Begin
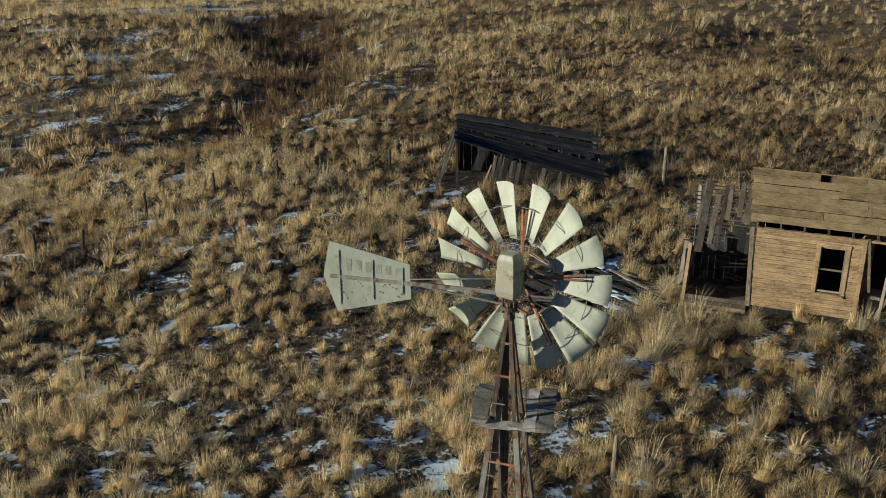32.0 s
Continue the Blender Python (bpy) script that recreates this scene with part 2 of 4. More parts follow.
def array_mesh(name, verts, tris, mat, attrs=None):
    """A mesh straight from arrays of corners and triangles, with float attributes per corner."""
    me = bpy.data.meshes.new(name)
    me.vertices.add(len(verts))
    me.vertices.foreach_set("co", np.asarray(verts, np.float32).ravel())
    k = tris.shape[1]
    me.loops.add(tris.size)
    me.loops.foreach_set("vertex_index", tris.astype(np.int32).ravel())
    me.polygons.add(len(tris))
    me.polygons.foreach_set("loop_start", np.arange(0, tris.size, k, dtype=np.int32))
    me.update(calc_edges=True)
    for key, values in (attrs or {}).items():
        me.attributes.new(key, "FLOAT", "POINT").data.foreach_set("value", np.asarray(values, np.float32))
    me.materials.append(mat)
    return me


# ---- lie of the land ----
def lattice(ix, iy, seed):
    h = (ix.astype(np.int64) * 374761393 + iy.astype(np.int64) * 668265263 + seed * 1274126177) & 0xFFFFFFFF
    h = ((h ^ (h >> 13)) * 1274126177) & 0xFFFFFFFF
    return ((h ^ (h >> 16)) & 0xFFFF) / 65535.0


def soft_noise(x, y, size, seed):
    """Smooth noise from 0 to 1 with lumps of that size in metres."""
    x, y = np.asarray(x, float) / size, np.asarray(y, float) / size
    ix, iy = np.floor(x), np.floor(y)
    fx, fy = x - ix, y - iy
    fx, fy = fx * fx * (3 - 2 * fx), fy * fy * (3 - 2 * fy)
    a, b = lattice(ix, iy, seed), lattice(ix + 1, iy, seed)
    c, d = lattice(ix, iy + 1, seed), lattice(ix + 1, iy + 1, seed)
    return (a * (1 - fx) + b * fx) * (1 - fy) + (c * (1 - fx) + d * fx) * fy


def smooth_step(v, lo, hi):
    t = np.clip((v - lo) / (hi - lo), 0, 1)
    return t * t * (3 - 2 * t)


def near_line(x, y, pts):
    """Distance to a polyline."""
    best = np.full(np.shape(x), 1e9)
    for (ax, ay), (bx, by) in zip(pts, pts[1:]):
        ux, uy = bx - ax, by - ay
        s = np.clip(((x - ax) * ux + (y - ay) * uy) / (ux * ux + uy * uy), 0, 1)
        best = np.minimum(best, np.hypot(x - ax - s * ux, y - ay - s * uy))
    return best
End
Begin
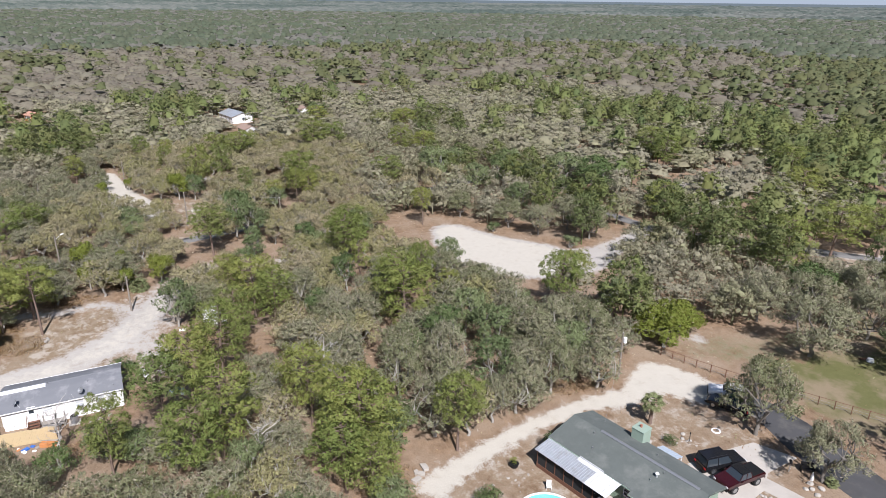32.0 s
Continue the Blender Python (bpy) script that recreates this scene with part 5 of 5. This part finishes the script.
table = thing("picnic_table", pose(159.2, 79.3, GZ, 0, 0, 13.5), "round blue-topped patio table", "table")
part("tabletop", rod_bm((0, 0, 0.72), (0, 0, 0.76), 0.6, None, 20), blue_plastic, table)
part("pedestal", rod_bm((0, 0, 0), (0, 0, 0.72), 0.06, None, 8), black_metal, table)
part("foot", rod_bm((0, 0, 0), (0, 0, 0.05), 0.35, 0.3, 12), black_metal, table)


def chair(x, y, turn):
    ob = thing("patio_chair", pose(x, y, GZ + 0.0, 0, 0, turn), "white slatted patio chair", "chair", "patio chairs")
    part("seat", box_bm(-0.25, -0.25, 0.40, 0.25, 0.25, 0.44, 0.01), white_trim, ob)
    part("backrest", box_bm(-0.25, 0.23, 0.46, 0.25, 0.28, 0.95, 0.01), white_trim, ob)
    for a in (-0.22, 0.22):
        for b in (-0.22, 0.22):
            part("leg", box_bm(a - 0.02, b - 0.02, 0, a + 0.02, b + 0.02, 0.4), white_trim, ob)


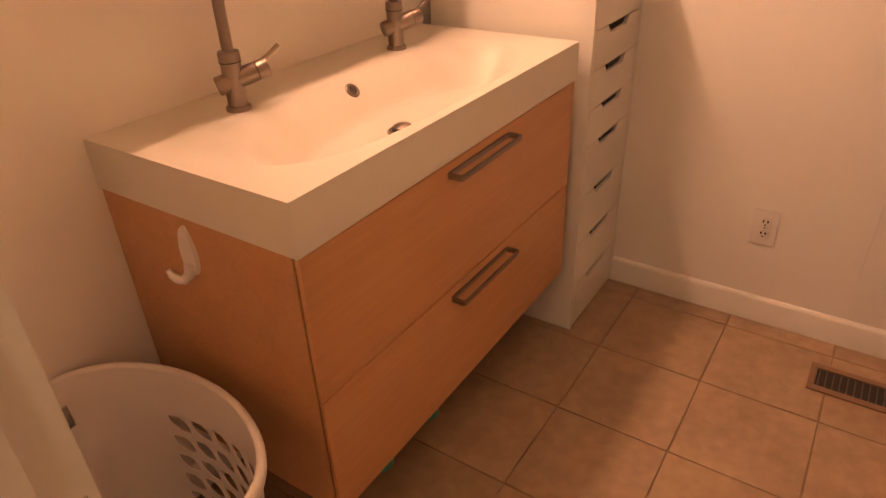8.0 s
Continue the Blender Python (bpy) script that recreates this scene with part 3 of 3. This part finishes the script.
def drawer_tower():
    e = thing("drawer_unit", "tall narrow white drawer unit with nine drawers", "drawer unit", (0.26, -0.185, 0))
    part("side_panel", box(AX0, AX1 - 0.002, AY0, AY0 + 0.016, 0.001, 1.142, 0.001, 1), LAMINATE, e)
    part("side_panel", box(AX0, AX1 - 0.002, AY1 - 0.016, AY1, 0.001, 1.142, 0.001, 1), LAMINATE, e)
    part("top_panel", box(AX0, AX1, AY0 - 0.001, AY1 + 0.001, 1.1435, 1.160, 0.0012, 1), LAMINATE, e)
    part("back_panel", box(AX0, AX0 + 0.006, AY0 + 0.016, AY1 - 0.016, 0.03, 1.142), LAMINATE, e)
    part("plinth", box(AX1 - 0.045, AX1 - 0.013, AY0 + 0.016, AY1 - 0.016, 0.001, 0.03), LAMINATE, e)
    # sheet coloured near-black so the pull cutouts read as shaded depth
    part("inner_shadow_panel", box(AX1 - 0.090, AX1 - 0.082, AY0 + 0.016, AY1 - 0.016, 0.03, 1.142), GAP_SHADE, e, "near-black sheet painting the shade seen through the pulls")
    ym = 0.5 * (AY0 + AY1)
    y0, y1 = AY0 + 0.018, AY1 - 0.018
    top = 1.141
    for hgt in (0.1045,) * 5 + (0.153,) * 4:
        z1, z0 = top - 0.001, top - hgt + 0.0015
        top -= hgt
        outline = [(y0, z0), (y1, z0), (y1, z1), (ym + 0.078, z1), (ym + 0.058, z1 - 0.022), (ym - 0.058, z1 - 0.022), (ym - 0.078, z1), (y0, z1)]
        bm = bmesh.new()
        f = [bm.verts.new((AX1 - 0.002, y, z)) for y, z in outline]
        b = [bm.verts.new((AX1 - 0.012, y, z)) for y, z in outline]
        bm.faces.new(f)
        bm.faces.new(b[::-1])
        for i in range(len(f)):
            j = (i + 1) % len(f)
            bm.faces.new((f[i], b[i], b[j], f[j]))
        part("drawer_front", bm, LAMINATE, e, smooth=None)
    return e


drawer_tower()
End
## What this task involves:
Retype, word for word, every line from the line with "5. This part finishes the script." to the line with "12), black_metal, table)", inclusive. Add nothing.

## Solved problem:
Continue the Blender Python (bpy) script that recreates this scene with part 5 of 5. This part finishes the script.
table = thing("picnic_table", pose(159.2, 79.3, GZ, 0, 0, 13.5), "round blue-topped patio table", "table")
part("tabletop", rod_bm((0, 0, 0.72), (0, 0, 0.76), 0.6, None, 20), blue_plastic, table)
part("pedestal", rod_bm((0, 0, 0), (0, 0, 0.72), 0.06, None, 8), black_metal, table)
part("foot", rod_bm((0, 0, 0), (0, 0, 0.05), 0.35, 0.3, 12), black_metal, table)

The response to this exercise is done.